User flows for invoice management and submission
Initial user flows for invoice management and submission.
Mid-fi component designs for invoicing
Mid-fi component designs, shared with the team for early feedback.

Concepts

I used Lovable to build rough prototypes of three flows I wanted to test with real users: autofill, bulk processing, and transaction list improvements. Working in code rather than Figma let me get something testable in front of suppliers much faster.

OCR parsing. Suppliers upload the buyer's invoice and the system extracts the fields automatically.
Bulk processing. Multiple documents can be dropped onto the transaction screen, generating drafts in one go.
Transaction list improvements prototype with filters, sorting, and folders
List improvements. Saved filters, sorting, lightweight analytics, and folders, so suppliers can actually find their work.
GA4 click flow analysis of the supplier invoicing funnel
Click flow analysis. Pathing through the invoicing funnel and where suppliers dropped off.
Heatmaps showing supplier interaction patterns in the invoicing flow
Heatmaps. Where suppliers clicked, scrolled, and stalled in the existing flow.

Testing

Every prototype was measured against the same metrics: task success, time-to-completion, click count, ease-of-use, and CSAT. That way I could compare confidence and effort rather than relying on preference.
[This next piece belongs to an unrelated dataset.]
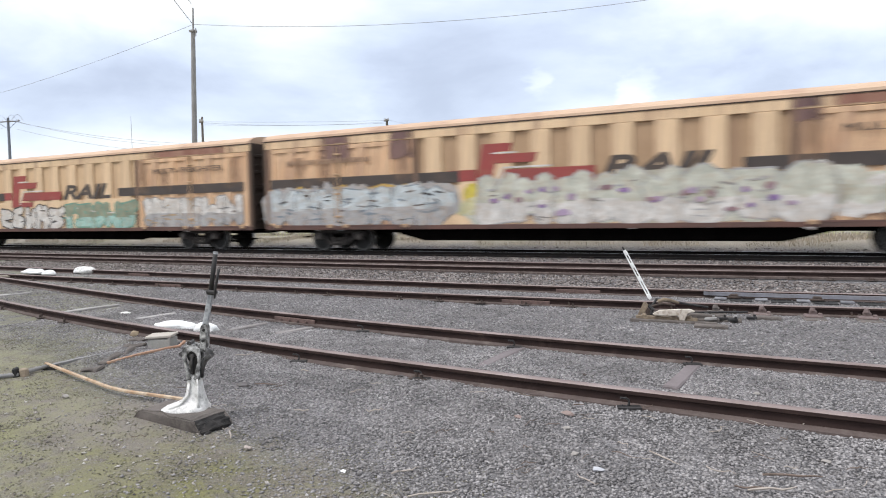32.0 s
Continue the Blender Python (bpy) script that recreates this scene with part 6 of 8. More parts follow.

  • 90% task success for autofill
  • 87% task success for bulk upload
  • 4.4 CSAT score for list improvements

Refinement

I took the Maze data and ran a final round of design changes off the back of user feedback. The prototypes moved back into Figma, where I connected them, annotated them, and presented the full flow for sign-off before beta.

Launch / Outcome

With the design refined, we rolled the updates out to beta users. The point was to see if the changes held up against the original problems, not just whether the prototypes tested well.

  • Transaction-to-invoice ratio up 16%. More suppliers crossed the line into invoicing once the cost of doing it dropped.
  • 22% faster to submit an invoice end-to-end.
  • 60% fewer manual fields per invoice.
  • 19% more invoices submitted per session.
  • 4.6 CSAT post-launch, up from where invoicing was sitting before.

Measured against the three goals we set at the start: ratio up, submission time down, and four suppliers onboarded on the back of the new flow.